Patel questioned the definition of interfaith work, pointing out how progressives and conservatives alike use it to promote their beliefs and work toward their respective goals. He emphasized that diversity does not just mean engaging with people of different abilities, cultures, ethnicities and sexualities, but also with those of different convictions.

“Diversity is not just the difference you like; diversity is being able to deal with people with very different ideas of how society should run. It’s the ability to engage those differences,” Patel said.

He also examined what the future of America’s religious diversity will look like.

“How do we build a healthy, religiously diverse democracy, and what kind of academic preparation is required [for that]?” Patel said.

He added that some aspects of American society are already on the right track.

“I think that American civil society is one of the great geniuses of human civilization. We have lots of spaces that bring people who disagree on fundamental things together to do positive things together,” he said.
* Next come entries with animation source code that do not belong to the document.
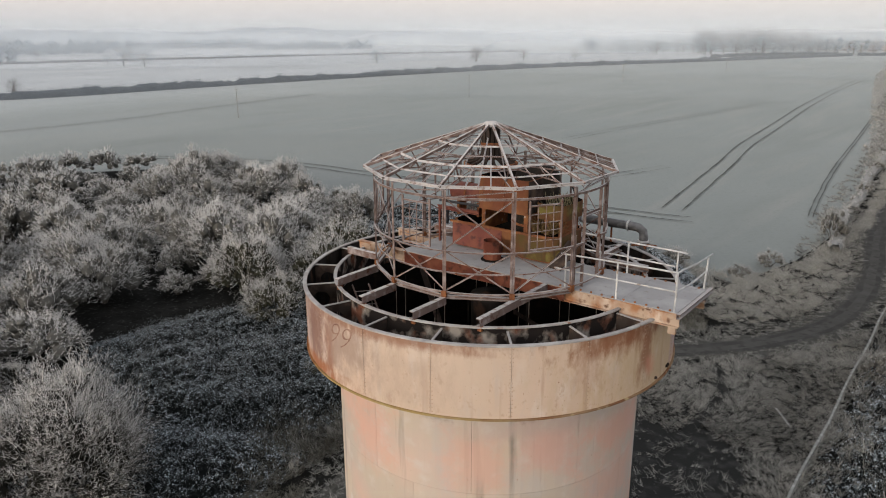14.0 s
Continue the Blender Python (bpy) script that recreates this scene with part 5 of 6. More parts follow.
def make_shrub(r, h, lobes, per, width=0.018, side=2, reach=0.42, up=0.3, twig=m_twig, hoar=m_hoar, dull=m_duskhoar, frost=0.8, core=0.5):
    """One shrub: stems, a solid core mostly dark for the shade inside, dull twigs, and frosted twigs over rounded
    lobes.
    """
    g = Geo()
    for i in range(6):
        a = i * 1.05 + random.uniform(-0.3, 0.3)
        q = Vector((math.cos(a) * r * 0.55, math.sin(a) * r * 0.55, h * random.uniform(0.45, 0.65)))
        g.tube([(q.x * 0.06, q.y * 0.06, 0), (q.x * 0.4, q.y * 0.4, q.z * 0.5), q], 0.05, 5, radii=[0.07, 0.05, 0.02])
    k = np.arange(lobes)
    az = k * 2.39996 + rng.normal(0, 0.3, lobes)
    el = np.arcsin(np.clip(-0.12 + 1.1 * (k + 0.5) / lobes + rng.normal(0, 0.06, lobes), -0.15, 1))
    far = rng.uniform(0.8, 1.08, lobes) * (1 + 0.16 * np.sin(az * 2 + random.uniform(0, 6)) + 0.12 * np.sin(az * 3 + random.uniform(0, 6)))
    out = np.c_[np.cos(az) * np.cos(el), np.sin(az) * np.cos(el), np.sin(el)]
    rho = rng.uniform(0.16, 0.42, lobes) * r
    c = np.c_[out[:, :2] * (r * 0.66 * far)[:, None], h * 0.36 + out[:, 2] * h * 0.43 * far]
    spin = rng.normal(0, 1, (lobes, 3, 3))
    spin = np.linalg.qr(spin)[0]
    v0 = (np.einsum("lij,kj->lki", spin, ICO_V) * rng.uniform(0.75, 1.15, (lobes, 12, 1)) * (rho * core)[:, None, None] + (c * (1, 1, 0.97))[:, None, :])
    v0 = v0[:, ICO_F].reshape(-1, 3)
    n = lobes * per
    cc, oo, rr = np.repeat(c, per, 0), np.repeat(out, per, 0), np.repeat(rho, per)[:, None]
    u = unit(rng.normal(0, 0.8, (n, 3)) + oo * 0.7 + (0, 0, up))
    b = cc + u * rr * rng.uniform(0.35, 1.0, (n, 1))
    d = unit(u * 0.4 + oo * 0.75 + (0, 0, up) + rng.normal(0, 0.42, (n, 3))) * (rr * 0.25 + reach * rng.uniform(0.2, 1.0, (n, 1)))
    run = np.linalg.norm(d, axis=1, keepdims=True)
    bs, ds, ws, tipward = [b], [d], [np.full(n, width * 1.1)], [np.full(n, 0.25)]
    for i in range(side + 2):
        f = rng.uniform(0.15, 1.0, (n, 1))
        q = unit(d / run + rng.normal(0, 0.75, d.shape) + (0, 0, 0.12))
        bs.append(b + d * f)
        ds.append(q * reach * rng.uniform(0.25, 0.85, (n, 1)) * (1.2 - 0.5 * f))
        ws.append(np.full(n, width))
        tipward.append(f[:, 0])
    b, d, w, tipward = np.concatenate(bs), np.concatenate(ds), np.concatenate(ws), np.concatenate(tipward)
    # white thins downwards: less frost, and the shaded foot put into the colour
    white = rng.uniform(0, 1, len(b)) < frost * (0.25 + 0.75 * tipward) * (0.05 + 1.3 * np.clip(b[:, 2] / h, 0, 1))
    v1, _ = needles(b[~white], (b + d)[~white], w[~white])
    v2, _ = needles(b[white], (b + d)[white], w[white])
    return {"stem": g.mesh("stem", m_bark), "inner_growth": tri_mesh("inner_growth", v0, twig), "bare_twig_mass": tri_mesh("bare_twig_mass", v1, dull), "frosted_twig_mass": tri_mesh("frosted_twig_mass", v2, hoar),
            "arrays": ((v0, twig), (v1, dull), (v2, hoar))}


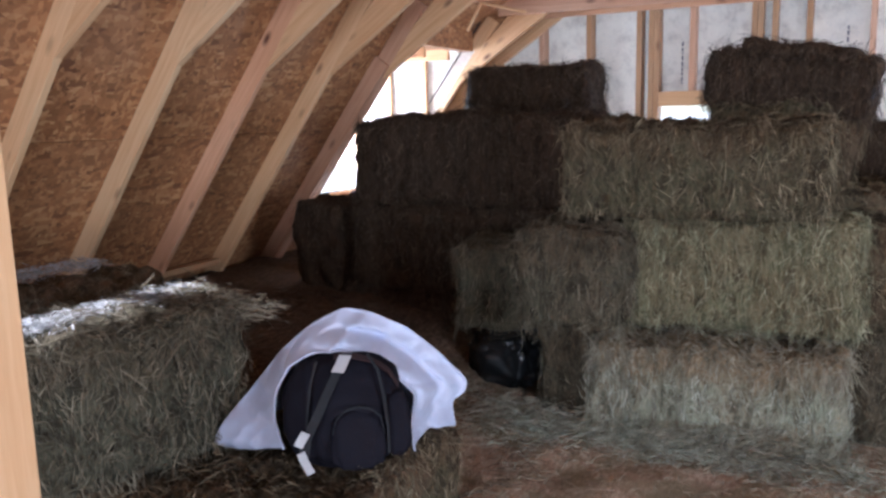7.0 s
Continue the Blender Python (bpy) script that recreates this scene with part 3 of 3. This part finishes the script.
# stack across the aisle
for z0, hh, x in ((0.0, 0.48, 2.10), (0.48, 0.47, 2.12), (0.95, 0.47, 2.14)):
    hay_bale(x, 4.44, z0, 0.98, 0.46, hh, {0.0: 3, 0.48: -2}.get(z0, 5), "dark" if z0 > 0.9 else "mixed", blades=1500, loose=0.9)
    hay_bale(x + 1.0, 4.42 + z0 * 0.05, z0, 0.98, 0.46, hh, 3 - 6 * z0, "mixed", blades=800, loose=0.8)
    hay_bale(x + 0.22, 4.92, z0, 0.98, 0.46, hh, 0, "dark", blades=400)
hay_bale(1.74, 5.62, 0.0, 0.60, 0.38, 0.58, 82, "green", "broken bale of pale hay beside the window", blades=900, loose=0.9)
# bales by the post
hay_bale(-1.55, 1.85, 0.0, 0.80, 0.88, 0.41, 0, "mixed", blades=1800, loose=0.5)
hay_bale(-2.06, 1.52, 0.41, 0.95, 0.46, 0.46, 72, "brown", "hay bale beside a bare wooden post", blades=3200, loose=0.8)
hay_bale(-2.66, 1.75, 0.41, 0.95, 0.46, 0.46, 74, "mixed", blades=900)


# ---- loose hay spread along the slope ----
def litter():
    bm = bmesh.new()
    nx, ny = 92, 110
    x0, x1, y0, y1 = -4.05, 3.6, -0.6, 6.3
    vs = []
    for j in range(ny + 1):
        for i in range(nx + 1):
            x, y = x0 + (x1 - x0) * i / nx, y0 + (y1 - y0) * j / ny
            t = max(0.0, min(1.0, (-1.2 - x) / 1.3))
            z = 0.38 * (t * t * (3 - 2 * t)) + 0.02
            z += noise.noise(Vector((x * 4, y * 4, 1.0))) * 0.03 + noise.noise(Vector((x * 13, y * 13, 4.0))) * 0.012
            if 0.95 < x < 1.55 + 0.06 * noise.noise(Vector((y * 3, 2.0, 7.0))):
                z -= 0.10   # swept aisle
            vs.append(bm.verts.new((x, y, z)))
    for j in range(ny):
        for i in range(nx):
            a = j * (nx + 1) + i
            bm.faces.new((vs[a], vs[a + 1], vs[a + nx + 2], vs[a + nx + 1]))
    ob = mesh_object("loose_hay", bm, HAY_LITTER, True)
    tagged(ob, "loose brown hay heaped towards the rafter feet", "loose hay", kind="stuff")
    return ob


litter()

# ---- post ----
post = mesh_object("post", beam_bm(2.6, 0.089, 0.089, 0.004), WOOD)
post.matrix_world = along((-1.345, 0.82, 0.0), (-1.345, 0.82, 2.6), (0, 1, 0))
tagged(post, "bare upright wooden post", "post")


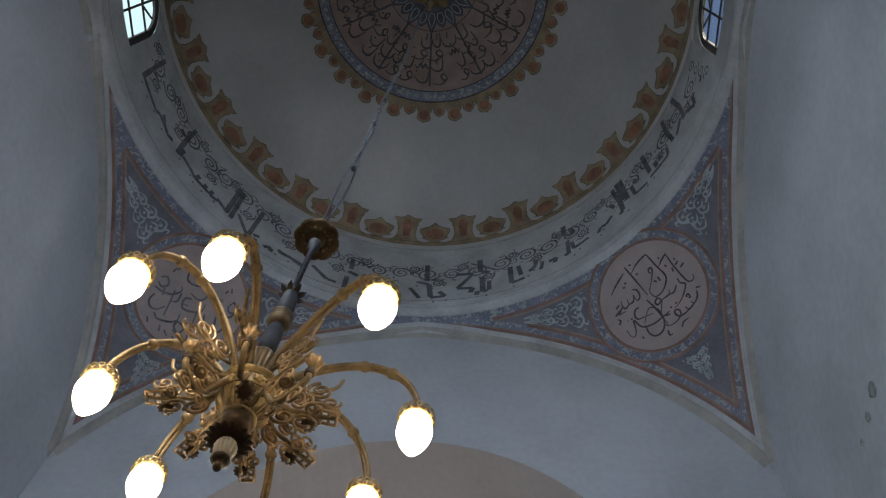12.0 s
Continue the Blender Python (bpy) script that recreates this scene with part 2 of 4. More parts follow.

Patel ended by saying that part of his motivation for speaking at Tufts was to create a conversation.

“The single best part about working with really smart students on campuses is that I don’t have the answers — all I have to do is plant the question with you all,” he said.

Celene Ibrahim, Muslim chaplain at the University Chaplaincy, highlighted Patel's passion and innovative thinking.

“Eboo has been in so many ways for so many of us a model of how to take a passion and turn it into a movement," she said. "He's someone who never hesitates to shift the framework or propose something that’s radically new or hasn’t been done before.”